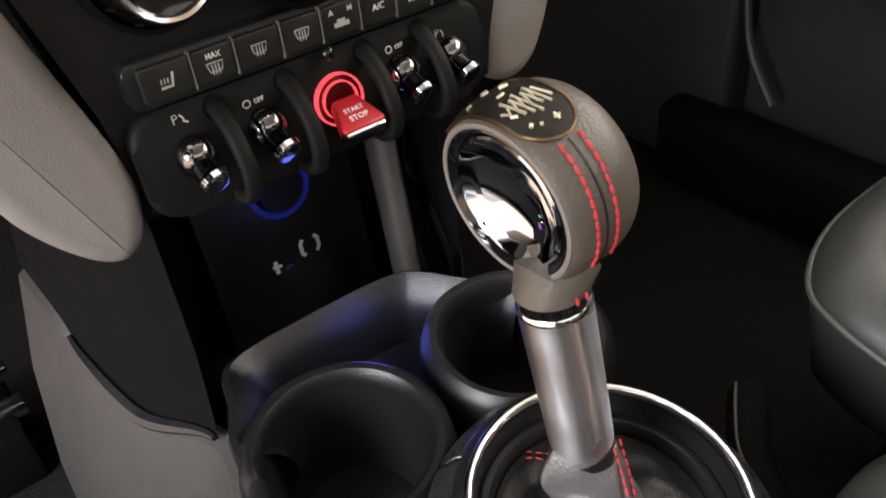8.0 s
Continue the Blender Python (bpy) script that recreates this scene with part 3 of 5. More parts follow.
k4 = key("forward_key", [(0.0465, -0.0525), (0.0755, -0.0510), (0.0730, -0.0600), (0.0660, -0.0640), (0.0465, -0.0655)], LZ, LZ + 0.0024, mtl=SOFT)
for kk, x, s in ((k3, 0.0335, -1), (k4, 0.0585, 1)):
    part("symbol", strip([(x - s * 0.0014, -0.0578), (x + s * 0.0016, -0.0595), (x - s * 0.0014, -0.0612), (x - s * 0.0014, -0.0578)], 0.0005, LZ + 0.0026), PRINT, kk, recalc=False)


def low(x):
    return -0.0915 + 6.4 * x * x


edges = [-0.0490, -0.0325, -0.0165, 0.0000, 0.0165, 0.0330, 0.0500]
for i in range(6):
    xs = [edges[i] + 0.0004 + (edges[i + 1] - edges[i] - 0.0008) * k / 4 for k in range(5)]
    ol = [(x, low(x) + 0.0060) for x in xs] + [(x, low(x) - 0.0050) for x in reversed(xs)]
    kk = key("number_key", ol, LZ, LZ + 0.0018)
    xm = (edges[i] + edges[i + 1]) / 2
    word("key_number", str(i + 1), 0.0050, pose(xm, low(xm) + 0.0028, LZ + 0.0019), PRINT, kk, 0.9)
part("ridge", tube([(x, low(x) * 1.02 - 0.0062 + 1.5 * x * x, LZ + 0.001) for x in [-0.078 + 0.156 * k / 40 for k in range(41)]], 0.0016, 8), BLACK, display)
part("ridge", tube([(x, low(x) + 0.0085, LZ + 0.0004) for x in [-0.070 + 0.140 * k / 40 for k in range(41)]], 0.0010, 8), PIANO, display)
knob = part("power_knob", moved(lathe([(0.0178, -0.002), (0.0178, 0.001), (0.0160, 0.003), (0.0150, 0.002), (0.0142, 0.002), (0.0118, 0.0140), (0.0112, 0.0155)], 48), Matrix.Translation((-0.0012, -0.0625, LZ))), SMOKE, display, "satin metal rotary power knob")
part("knob_ring", moved(lathe([(0.0114, 0.0148), (0.0111, 0.0172), (0.0098, 0.0180), (0.0084, 0.0166)], 48), Matrix.Translation((-0.0012, -0.0625, LZ))), CHROME, knob, "chrome rim")
part("knob_face", disc(0.0086, LZ + 0.0168, 32, -0.0012, -0.0625), PIANO, knob)
part("symbol", strip([(-0.0012 + 0.0024 * math.cos(radians(a)), -0.0625 + 0.0024 * math.sin(radians(a))) for a in range(-250, 71, 16)], 0.0006, LZ + 0.0171), PRINT, knob, recalc=False)
part("symbol", strip([(-0.0012, -0.0608), (-0.0012, -0.0594)], 0.0006, LZ + 0.0171), PRINT, knob, recalc=False)
part("rim_band", lathe([(0.1300, -0.0200), (0.1284, -0.0130), (0.1259, -0.0058), (0.1236, -0.0020), (0.1226, -0.0012)], 120, (-60, 186)), RIMBAND, display, "smoky metal rim band")
# pale strip: the bright reflection on the outer ring, painted in
for a0, a1, n in ((188, 236, 30),):
    part("sheen_strip", lathe([(0.1240, -0.0036), (0.1222, -0.0008), (0.1195, 0.0008), (0.1168, 0.0010)], n, (a0, a1)), RINGSHEEN, display, "pale strip painted as the ring's bright reflection")

# ---- air vents ----
def level(rows, z):
    """x at height z along rows of (x, z) that run downwards."""
    for (xa, za), (xb, zb) in zip(rows, rows[1:]):
        if zb <= z <= za:
            return xa + (xb - xa) * (za - z) / (za - zb)
    return rows[0][0] if z > rows[0][1] else rows[-1][0]


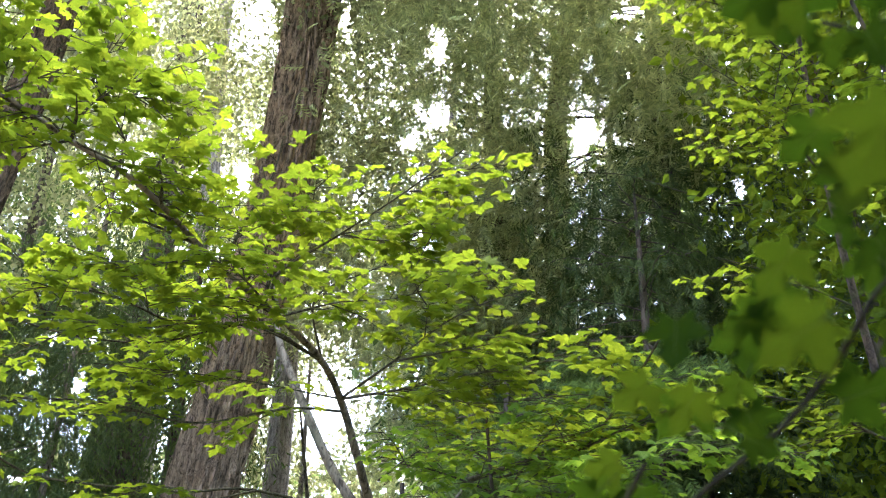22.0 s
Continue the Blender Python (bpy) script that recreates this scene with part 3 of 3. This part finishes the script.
def spray(rng, line, start, gap, long, store, twigs, rise=0.06, flat=0.28, tight=0.052, face=0.0):
    """Side twigs in a flat fan on both sides of a branch, each with paired leaves and one at its end."""
    fine = smooth_line(line, 0.05)
    length = np.r_[0, np.cumsum(np.linalg.norm(np.diff(fine, axis=0), axis=1))]
    s, hand = start * length[-1], 1
    while s < length[-1]:
        c = np.array([np.interp(s, length, fine[:, k]) for k in range(3)])
        c2 = np.array([np.interp(s + 0.06, length, fine[:, k]) for k in range(3)])
        d = c2 - c if s + 0.06 < length[-1] else fine[-1] - fine[-3]
        d = d / (np.linalg.norm(d) + 1e-9)
        side = np.cross(d, (0, 0, 1))
        side /= np.linalg.norm(side) + 1e-6
        hand = -hand
        way = hand * side * rng.uniform(0.5, 1.1) + d * rng.uniform(0.3, 0.9) + np.array((0, 0, rng.normal(rise, 0.07)))
        way /= np.linalg.norm(way)
        span = long * rng.uniform(0.45, 1.15) * (1.0 - 0.35 * s / length[-1])
        n = max(2, int(span / tight))
        bend = rng.normal(0, 0.1, 3)
        pts = [c + way * span * t + bend * span * t * t - np.array((0, 0, 0.12)) * span * t * t for t in np.linspace(0, 1, 5)]
        twigs.append(tube(np.array(pts[::2]), (0.0032, 0.0012), 3))
        for i in range(1, n + 1):
            t = i / n
            p = c + way * span * t + bend * span * t * t - np.array((0, 0, 0.12)) * span * t * t
            cross = np.cross(way, (0, 0, 1))
            for h in ((1, -1) if i < n else (0,)):
                tip = way * rng.uniform(0.5, 1.0) + h * cross * rng.uniform(0.5, 1.1) + np.array((0, 0, rng.normal(-0.14, 0.16)))
                tip /= np.linalg.norm(tip)
                nor = np.array((0, 0, 1)) + rng.normal(0, flat, 3)
                if face:
                    tip = tip - np.array((0, 0, 0.9 * max(face, 0.0)))
                    nor = nor - face * np.array((p[0], p[1], 0.0)) / math.hypot(p[0], p[1])
                store.append((*(p + tip * rng.uniform(0.015, 0.05)), *tip, *nor, rng.uniform(0.62, 1.25)))
        s += 0.55 * gap * rng.uniform(0.6, 1.4)


def leaves_on(tree, store, material, size, seed, single, near):
    """The leaves: those nearest to the place given are single parts, the rest are joined."""
    rng = np.random.default_rng(seed)
    a = np.array(store)
    order = np.argsort(np.linalg.norm(a[:, :3] - near, axis=1))
    a = a[order]
    fr, sizes = frames_of(a[:, 3:6], a[:, 6:9]), size * a[:, 9]
    me = mesh_of("leaf", LEAF_MID[0], LEAF_MID[1], material, False)
    base = np.array(tree.location)
    for i in range(min(single, len(a))):
        ob = new("leaf", me)
        ob.parent = tree
        m = np.eye(4)
        m[:3, :3] = (fr[i] * sizes[i]).T
        m[:3, 3] = a[i, :3] - base
        ob.matrix_local = Matrix(m.tolist())
    if len(a) > single:
        v, f = scatter(*LEAF_MID, a[single:, :3], fr[single:], sizes[single:])
        part("foliage", v, f, material, tree, "", "stuff", False)


def maple(tree, stems, branches, bark, material, size, seed, single=300, near=STAND, forks=3.8, face=0.0):
    """stems: (polar points, radii); branches: (polar points, radius, start of the sprays, gap, twig length)."""
    rng = np.random.default_rng(seed)
    for pts, radii in stems:
        line = [at(*p) for p in pts]
        if pts[0][1] < 0:
            line = [np.array((line[0][0] * 0.98, line[0][1] * 0.98, -0.05))] + line
        v, f = tube(smooth_line(line, 0.06), radii, 12, furrows(rng, 7, radii[0] * 0.05))
        part("stem", v, f, bark, tree)
    store, twigs = [], []
    for pts, radius, start, gap, long in branches:
        line = [at(*p) for p in pts]
        v, f = tube(smooth_line(line, 0.06), (radius, radius * 0.5, radius * 0.3), 7)
        part("branch", v, f, bark if radius > 0.02 else TWIG, tree)
        spray(rng, line, start, 1.6 * gap, 0.6 * long, store, twigs, face=face)
        fine = smooth_line(line, 0.05)
        for _ in range(int(round(forks * (1 - start) * len(fine) * 0.05))):
            k = int(rng.integers(int(start * (len(fine) - 4)), len(fine) - 3))
            d = fine[k + 2] - fine[k]
            d /= np.linalg.norm(d)
            side = np.cross(d, (0, 0, 1)) * rng.choice((-1, 1))
            way = d * rng.uniform(0.4, 1.0) + side * rng.uniform(0.4, 1.1) + np.array((0, 0, rng.normal(0.06, 0.1)))
            way *= rng.uniform(0.8, 1.7) * long / np.linalg.norm(way)
            bend = rng.normal(0, 0.12, 3) * long
            sub = [fine[k], fine[k] + 0.5 * way + bend * 0.6, fine[k] + way + bend - np.array((0, 0, 0.04))]
            twigs.append(tube(smooth_line(sub, 0.08), (0.3 * radius + 0.0015, 0.0015), 4))
            spray(rng, sub, 0.12, gap, 0.5 * long, store, twigs, face=face)
    v, f = joined(twigs)
    part("twig_spray", v, f, TWIG, tree, "", "stuff")
    leaves_on(tree, store, material, size, seed + 1, single, near)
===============
* Task requirements
Start at the line with "More parts follow." and stop after the line with "return -0.0915 + 6.4 * x * x". Repeat exactly the lines in that range.

* Completed task
Continue the Blender Python (bpy) script that recreates this scene with part 3 of 5. More parts follow.
k4 = key("forward_key", [(0.0465, -0.0525), (0.0755, -0.0510), (0.0730, -0.0600), (0.0660, -0.0640), (0.0465, -0.0655)], LZ, LZ + 0.0024, mtl=SOFT)
for kk, x, s in ((k3, 0.0335, -1), (k4, 0.0585, 1)):
    part("symbol", strip([(x - s * 0.0014, -0.0578), (x + s * 0.0016, -0.0595), (x - s * 0.0014, -0.0612), (x - s * 0.0014, -0.0578)], 0.0005, LZ + 0.0026), PRINT, kk, recalc=False)


def low(x):
    return -0.0915 + 6.4 * x * x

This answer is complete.